Philosophizing

here is a rare moment where i’ll actually open up on the internet, something i find tacky & frankly disgusting…

its actually ironic that u share this with me… there was once upon a time i could argue i cared too much, a time in my life where i focused on making everyone else happy while my happiness was side lined…

i had to learn to luv myself, bc no one was giving me the luv i felt i deserved, i had to learn to put myself first bc no one else was willing to put me first like i has put them… i spent essentially my entire teens developing myself, & mastering my aesthetic, honing my personality, & growing into being the young woman i am today… rly, the only ones now who i will put their happiness before mine, is my family bc they gave me the same respect all my life but that is the exception not the extent...

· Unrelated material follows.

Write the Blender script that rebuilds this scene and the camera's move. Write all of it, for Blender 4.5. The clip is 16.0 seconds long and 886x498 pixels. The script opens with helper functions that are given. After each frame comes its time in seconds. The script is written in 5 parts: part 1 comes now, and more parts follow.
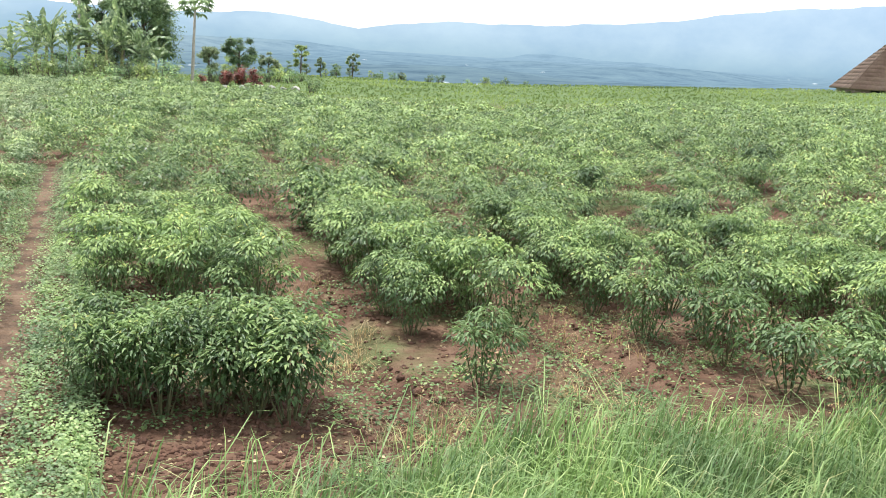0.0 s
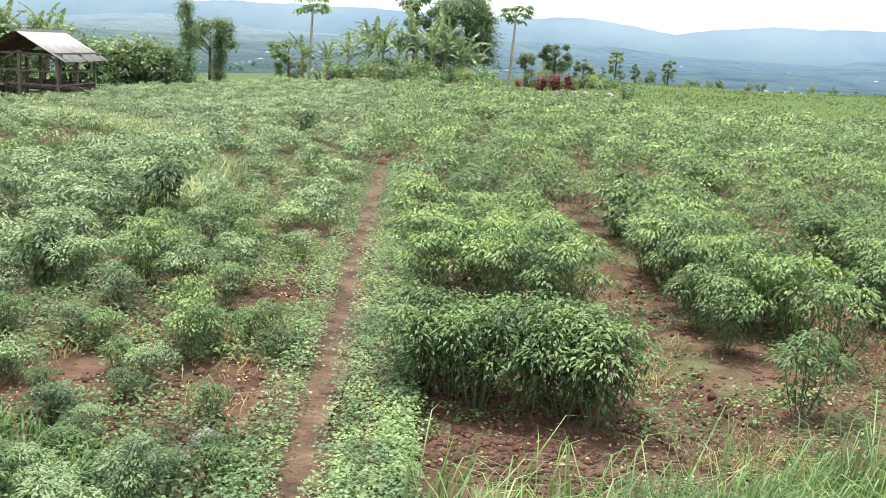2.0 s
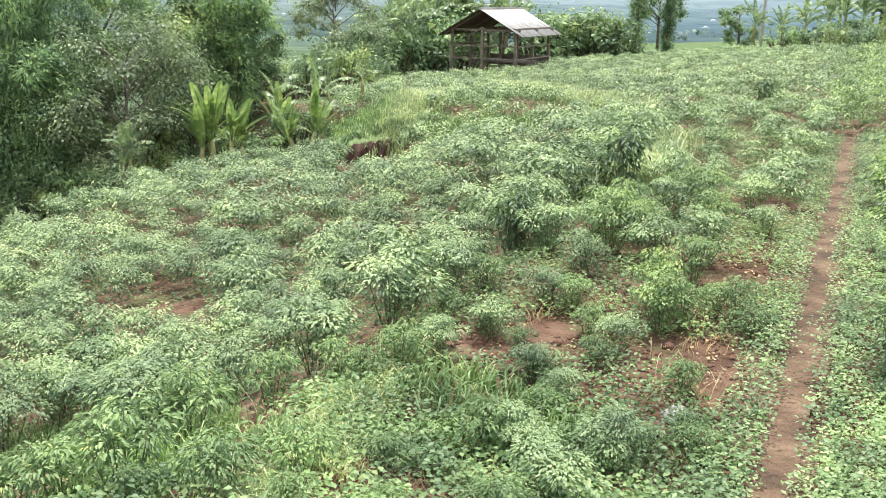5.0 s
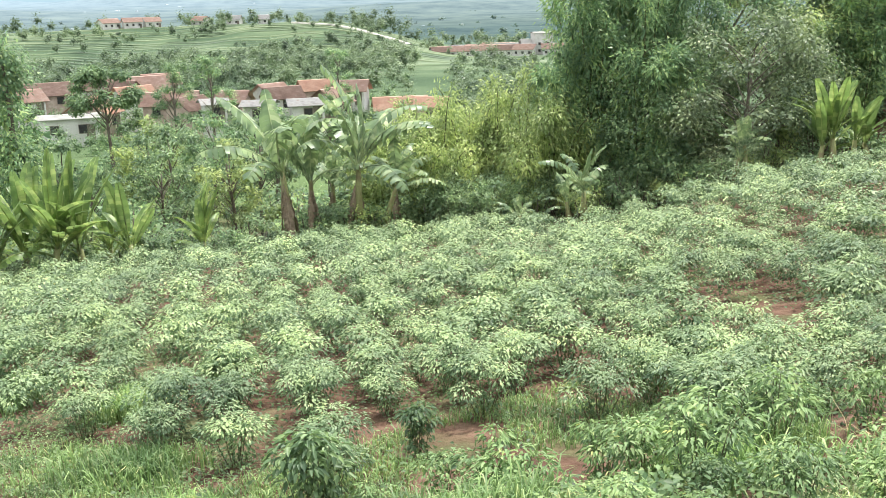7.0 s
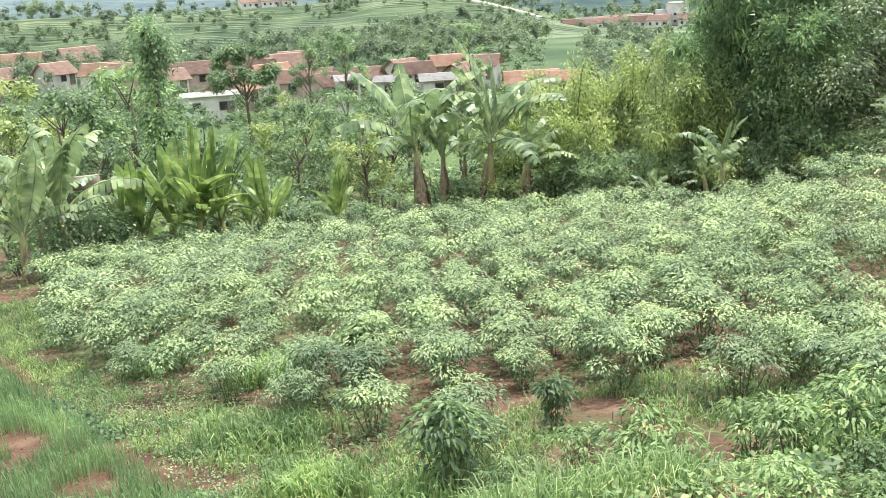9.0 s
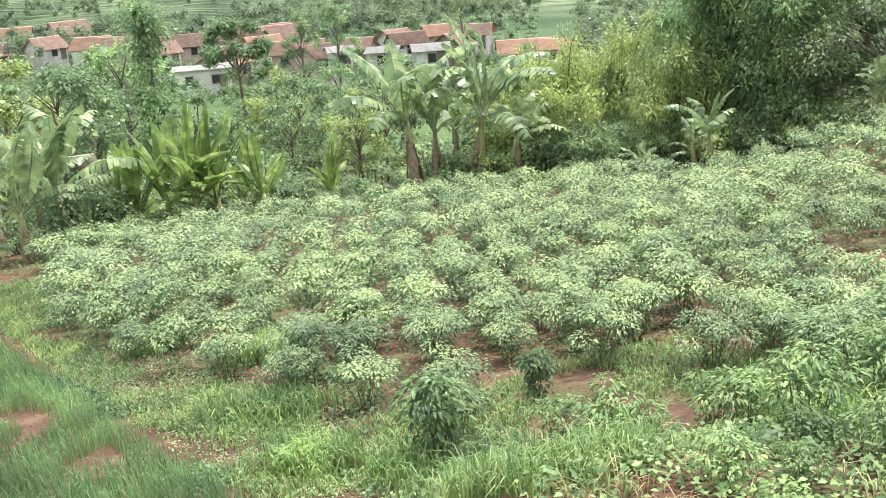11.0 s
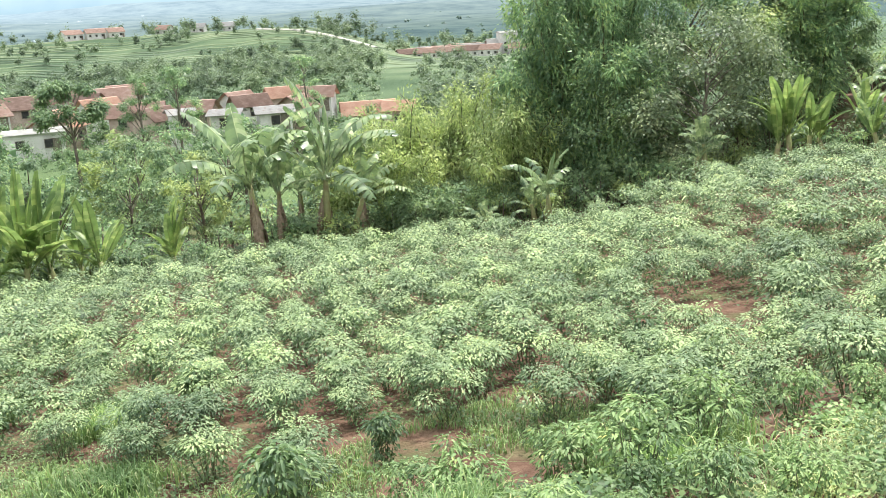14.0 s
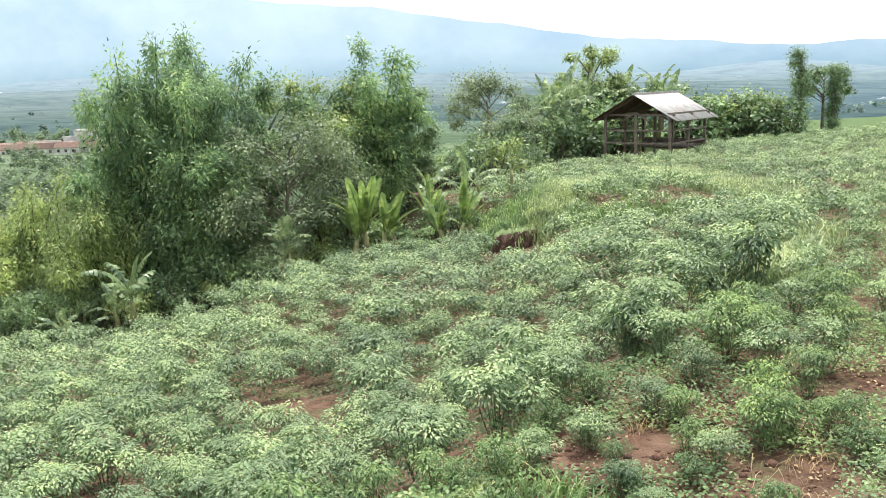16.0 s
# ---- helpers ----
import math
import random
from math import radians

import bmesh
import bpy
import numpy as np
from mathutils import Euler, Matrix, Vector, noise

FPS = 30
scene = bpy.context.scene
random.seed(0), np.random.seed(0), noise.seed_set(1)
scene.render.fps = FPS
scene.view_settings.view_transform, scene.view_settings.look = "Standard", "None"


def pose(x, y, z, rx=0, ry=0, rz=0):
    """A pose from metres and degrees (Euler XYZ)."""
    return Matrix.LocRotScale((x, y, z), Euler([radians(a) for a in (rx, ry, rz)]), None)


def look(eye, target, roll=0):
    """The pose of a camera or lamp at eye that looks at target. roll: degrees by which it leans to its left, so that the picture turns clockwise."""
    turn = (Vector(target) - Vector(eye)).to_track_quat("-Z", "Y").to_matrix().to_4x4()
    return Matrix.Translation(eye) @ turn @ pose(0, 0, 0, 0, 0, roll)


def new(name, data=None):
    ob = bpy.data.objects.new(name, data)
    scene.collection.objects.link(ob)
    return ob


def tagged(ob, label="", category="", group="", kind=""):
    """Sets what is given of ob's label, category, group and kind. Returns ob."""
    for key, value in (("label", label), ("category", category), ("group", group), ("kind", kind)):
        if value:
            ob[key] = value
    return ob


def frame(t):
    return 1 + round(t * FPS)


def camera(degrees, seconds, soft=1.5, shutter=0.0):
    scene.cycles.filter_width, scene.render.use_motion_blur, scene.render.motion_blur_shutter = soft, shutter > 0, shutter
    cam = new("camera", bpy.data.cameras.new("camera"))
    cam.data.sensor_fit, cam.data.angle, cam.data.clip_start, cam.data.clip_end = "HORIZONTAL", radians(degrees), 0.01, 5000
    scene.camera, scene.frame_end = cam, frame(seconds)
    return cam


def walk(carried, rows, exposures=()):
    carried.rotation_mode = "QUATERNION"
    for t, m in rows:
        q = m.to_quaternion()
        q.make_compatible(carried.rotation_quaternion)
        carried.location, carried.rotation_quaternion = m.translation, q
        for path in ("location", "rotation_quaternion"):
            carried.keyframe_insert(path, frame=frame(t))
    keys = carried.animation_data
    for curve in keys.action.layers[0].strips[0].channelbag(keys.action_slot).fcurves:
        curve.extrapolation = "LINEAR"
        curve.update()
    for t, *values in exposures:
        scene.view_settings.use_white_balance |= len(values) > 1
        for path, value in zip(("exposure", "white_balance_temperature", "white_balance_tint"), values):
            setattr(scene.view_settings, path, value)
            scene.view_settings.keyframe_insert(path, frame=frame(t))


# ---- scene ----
cam = camera(47.9, 16.0, soft=0.4)
PATH = [
    (0, (-0.005, 0.005, 2.199), (-0.005, 4.917, 1.266), 3.50),
    (0.5, (-0.020, 0.008, 2.200), (-0.165, 4.918, 1.267), 3.53),
    (1, (-0.043, -0.009, 2.208), (-0.546, 4.871, 1.242), 3.42),
    (1.5, (-0.074, -0.024, 2.211), (-1.022, 4.786, 1.230), 3.85),
    (2, (-0.105, -0.032, 2.208), (-1.578, 4.641, 1.210), 3.79),
    (2.5, (-0.143, -0.032, 2.200), (-2.139, 4.450, 1.235), 3.29),
    (3, (-0.178, -0.022, 2.188), (-2.663, 4.208, 1.222), 3.01),
    (3.2, (-0.184, -0.021, 2.186), (-2.871, 4.080, 1.204), 2.85),
    (5.3, (-0.408, -0.041, 2.177), (-3.863, 3.333, 0.881), 0.20),
    (5.5, (-0.404, -0.044, 2.178), (-4.045, 3.118, 0.857), -0.45),
    (6, (-0.384, -0.050, 2.187), (-4.703, 2.180, 1.013), -2.05),
    (6.5, (-0.383, -0.024, 2.185), (-4.990, 1.515, 1.001), -1.38),
    (7, (-0.390, -0.015, 2.179), (-5.122, 1.037, 0.952), -1.73),
    (7.5, (-0.413, -0.039, 2.160), (-5.186, 0.712, 0.874), -2.76),
    (8, (-0.453, -0.055, 2.138), (-5.243, 0.543, 0.836), -2.82),
    (8.5, (-0.483, -0.067, 2.122), (-5.282, 0.405, 0.802), -2.49),
    (8.7, (-0.487, -0.069, 2.119), (-5.296, 0.357, 0.821), -2.99),
    (10.8, (-0.108, -0.015, 2.331), (-4.874, 0.360, 0.869), -4.15),
    (11, (-0.106, -0.015, 2.331), (-4.868, 0.398, 0.863), -3.98),
    (11.5, (-0.096, -0.013, 2.335), (-4.857, 0.444, 0.878), -3.87),
    (12, (-0.083, -0.009, 2.341), (-4.853, 0.463, 0.920), -3.21),
    (12.5, (-0.071, -0.005, 2.346), (-4.840, 0.584, 0.964), -3.37),
    (13, (-0.059, 0.007, 2.355), (-4.808, 0.787, 1.000), -3.66),
    (13.5, (-0.053, 0.019, 2.364), (-4.781, 1.033, 1.090), -3.80),
    (14, (-0.051, 0.040, 2.374), (-4.752, 1.222, 1.147), -3.29),
    (14.5, (-0.025, 0.057, 2.391), (-4.680, 1.571, 1.371), -2.31),
    (15, (0.000, 0.072, 2.413), (-4.547, 1.947, 1.515), -2.01),
    (15.5, (0.030, 0.103, 2.438), (-4.240, 2.559, 1.583), -0.99),
    (16, (0.047, 0.143, 2.452), (-3.847, 3.167, 1.622), -1.30),
]
walk(cam, [(t, look(eye, target, roll)) for t, eye, target, roll in PATH],
     exposures=[(0.0, 0.4), (3.2, 0.33), (5.3, 0.64), (8.5, 0.66), (13.0, 0.7), (14.5, 0.62), (16.0, 0.44)])

# ---- world and sun: bright thin overcast, sun high in the north-west ----
SUN_EL, SUN_AZ = 71.0, 315.0
world = bpy.data.worlds.new("world")
scene.world = world
world.use_nodes = True
wn = world.node_tree
wn.nodes.clear()
w_out = wn.nodes.new("ShaderNodeOutputWorld")
w_bg = wn.nodes.new("ShaderNodeBackground")
w_sky = wn.nodes.new("ShaderNodeTexSky")
w_sky.sky_type, w_sky.sun_disc = "NISHITA", False
w_sky.sun_elevation, w_sky.sun_rotation = radians(SUN_EL), radians(SUN_AZ)
w_sky.dust_density, w_sky.altitude = 3.0, 800.0
w_tc = wn.nodes.new("ShaderNodeTexCoord")
w_map = wn.nodes.new("ShaderNodeMapping")
w_map.inputs["Scale"].default_value = (1.0, 1.0, 3.5)
w_noise = wn.nodes.new("ShaderNodeTexNoise")
w_noise.inputs["Scale"].default_value = 3.0
w_noise.inputs["Detail"].default_value = 7.0
w_ramp = wn.nodes.new("ShaderNodeMapRange")
w_ramp.inputs["From Min"].default_value, w_ramp.inputs["From Max"].default_value = 0.32, 0.55
w_ramp.inputs["To Min"].default_value, w_ramp.inputs["To Max"].default_value = 0.55, 1.0
w_mix = wn.nodes.new("ShaderNodeMix")
w_mix.data_type = "RGBA"
w_mix.inputs["B"].default_value = (13.0, 13.4, 13.8, 1.0)
wn.links.new(w_tc.outputs["Generated"], w_map.inputs["Vector"])
wn.links.new(w_map.outputs["Vector"], w_noise.inputs["Vector"])
wn.links.new(w_noise.outputs["Fac"], w_ramp.inputs["Value"])
wn.links.new(w_ramp.outputs["Result"], w_mix.inputs["Factor"])
wn.links.new(w_sky.outputs["Color"], w_mix.inputs["A"])
wn.links.new(w_mix.outputs["Result"], w_bg.inputs["Color"])
wn.links.new(w_bg.outputs["Background"], w_out.inputs["Surface"])
w_bg.inputs["Strength"].default_value = 0.085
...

bc ceasing to burden myself with the woes, problems, concerns, or feelings of other ppl & focusing on my happiness & luving myself & being the complete opposite of wat is expected of me, never holding back on doing or getting what i want or need, & never biting my tongue always saying exactly wat im thinking about regardless of wat that is or how it may affect someone else has made me a much much much happier angel…

im never mean, unless the other person deserves it & ill respect an individual who respects me in return… i do care about other ppl not caring about other ppl isnt wat i meant, wat i mean is ppl has never treated others how they want to be treated ppl treat others how they want to treat them & generally never face any consequences for it…

hope this helps u understand me better babe ~
Thanks for sharing, it truly is refreshing to read something so honest and personal. I totally get it. Like I said, been there, done that. It definitely can leave you feeling bitter and alone when people are so selfish and don't acknowledge the efforts you've made. However, your predetermined ideas also stop you from getting to know good, decent people who are completely worthy of your respect -- which is the point I'm getting at. This world isn't all about you, but sometimes it takes time to find the right people to devote yourself to. At least you have your family and do admit to caring about them, so you're not actually hopeless and all about yourself like you previously suggested.

Look, I don't have a problem with the fact that you love yourself. Everyone should! I just don't believe in closing yourself off to bringing potentially good people into your life because of the assholes. Why give them the power?